---- Data section
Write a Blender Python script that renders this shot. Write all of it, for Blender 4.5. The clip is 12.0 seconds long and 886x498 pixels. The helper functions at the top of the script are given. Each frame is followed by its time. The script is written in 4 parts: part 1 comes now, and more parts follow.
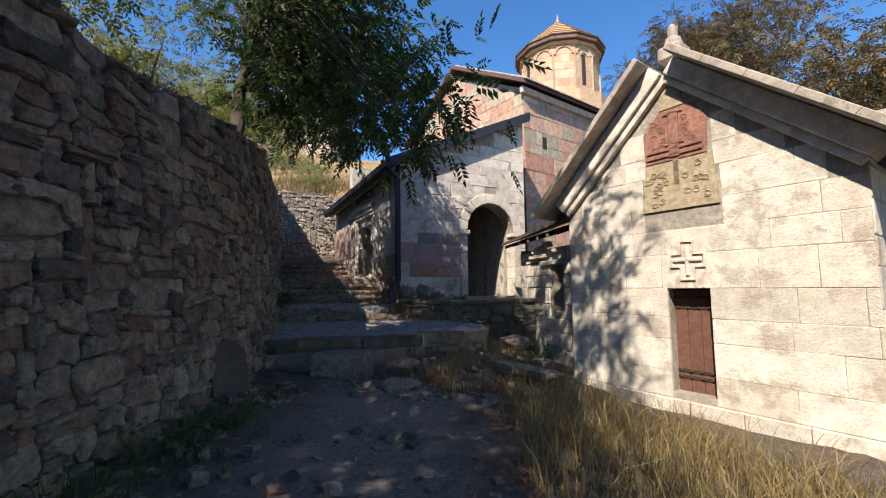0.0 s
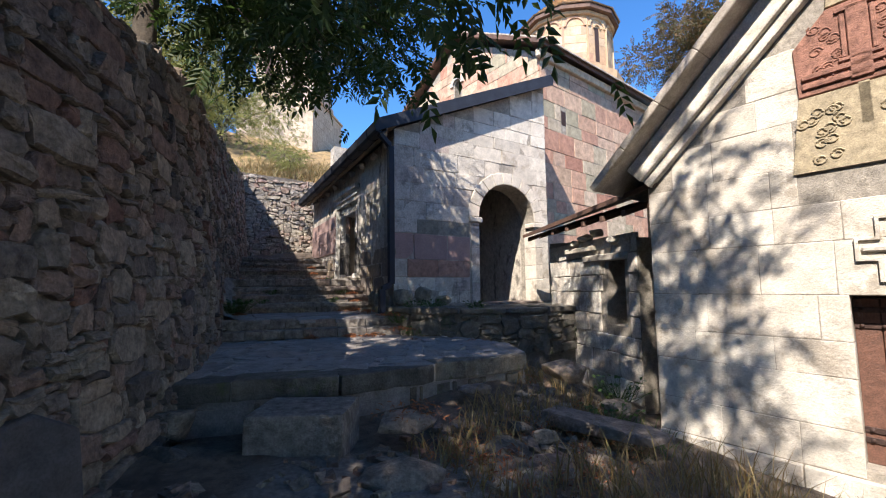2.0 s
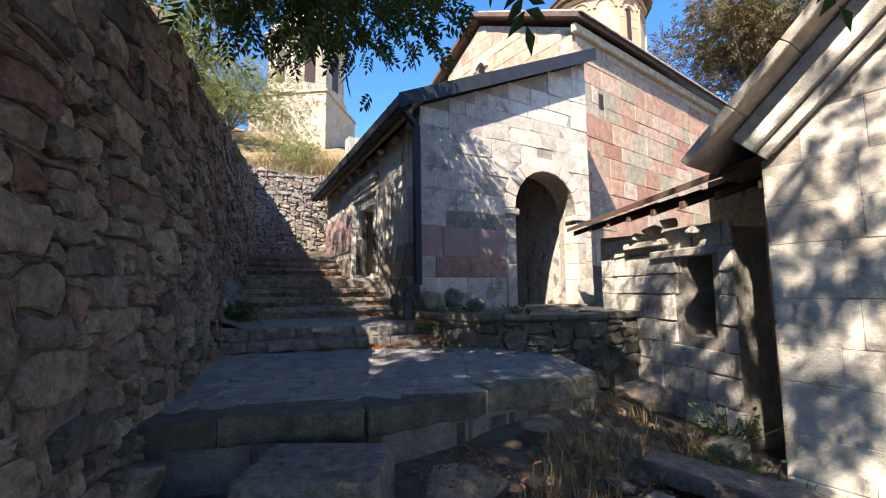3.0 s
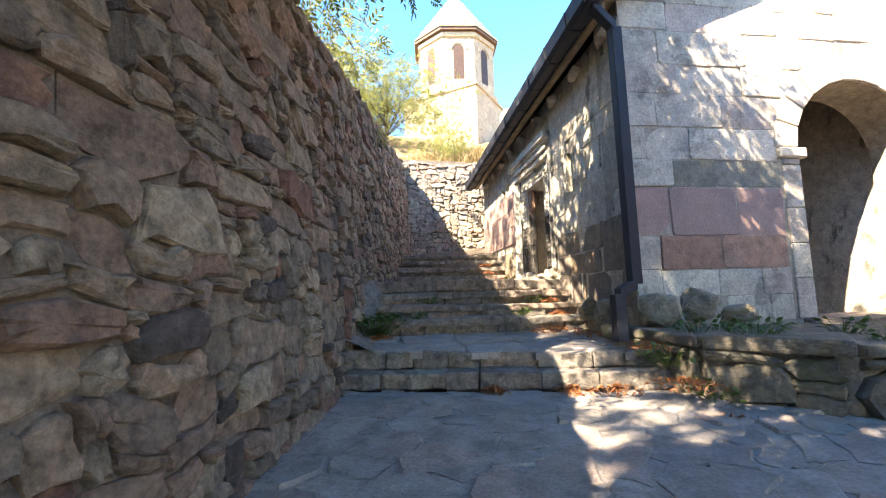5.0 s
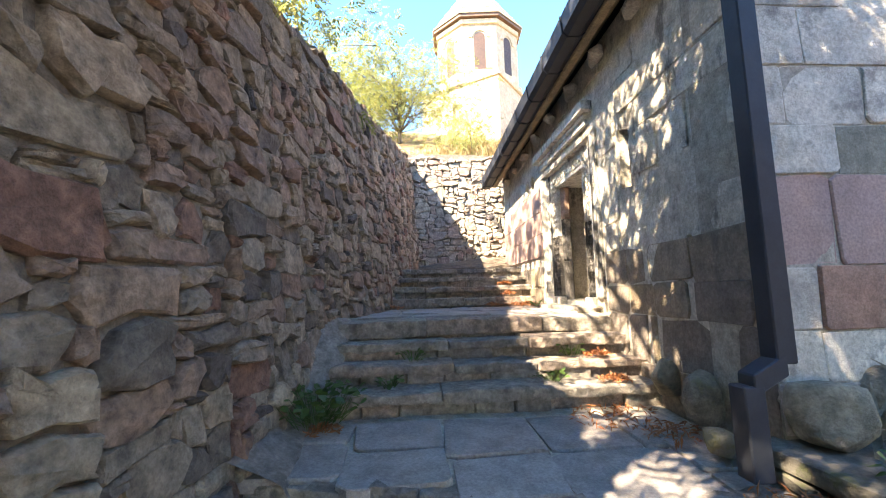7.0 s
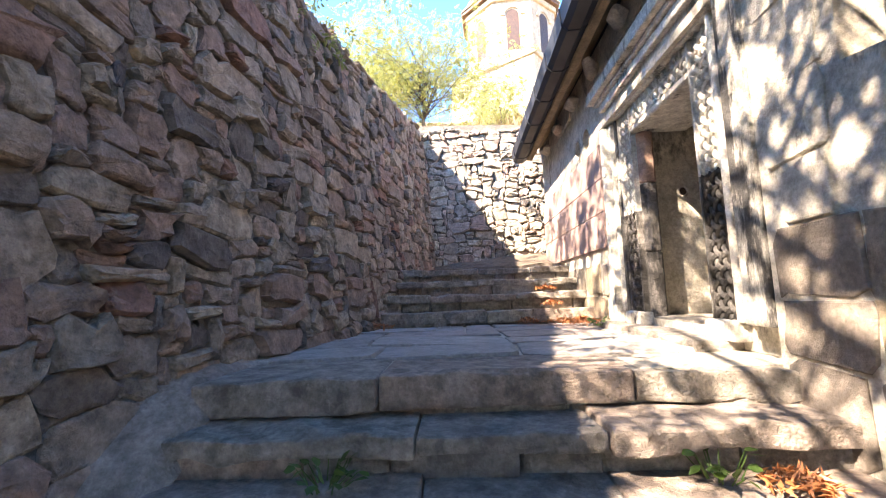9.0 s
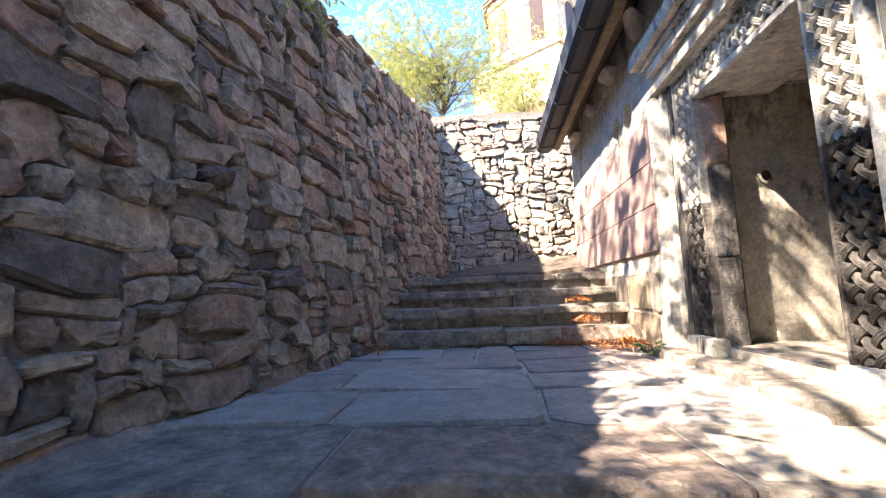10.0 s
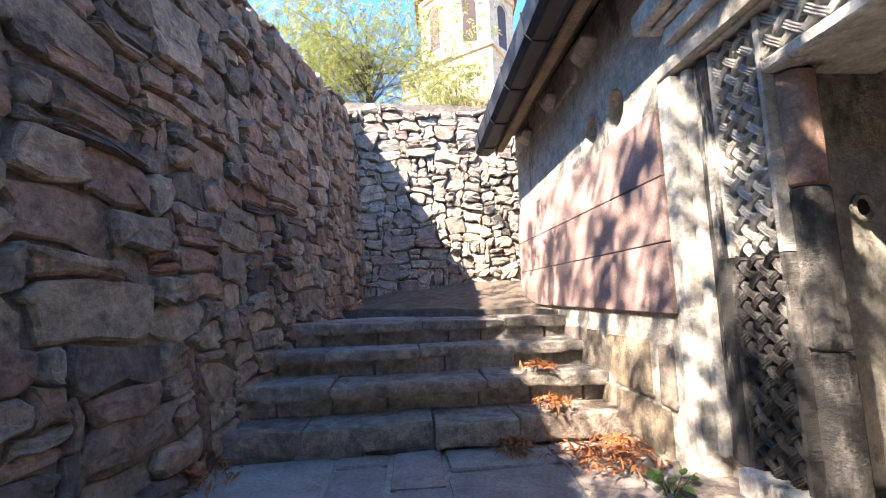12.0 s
--------
**Aim**
Print the whole listing above once more, word for word, without its pictures.

**Exercise result**
Write a Blender Python script that renders this shot. Write all of it, for Blender 4.5. The clip is 12.0 seconds long and 886x498 pixels. The helper functions at the top of the script are given. Each frame is followed by its time. The script is written in 4 parts: part 1 comes now, and more parts follow.
0.0 s
2.0 s
3.0 s
5.0 s
7.0 s
9.0 s
10.0 s
12.0 s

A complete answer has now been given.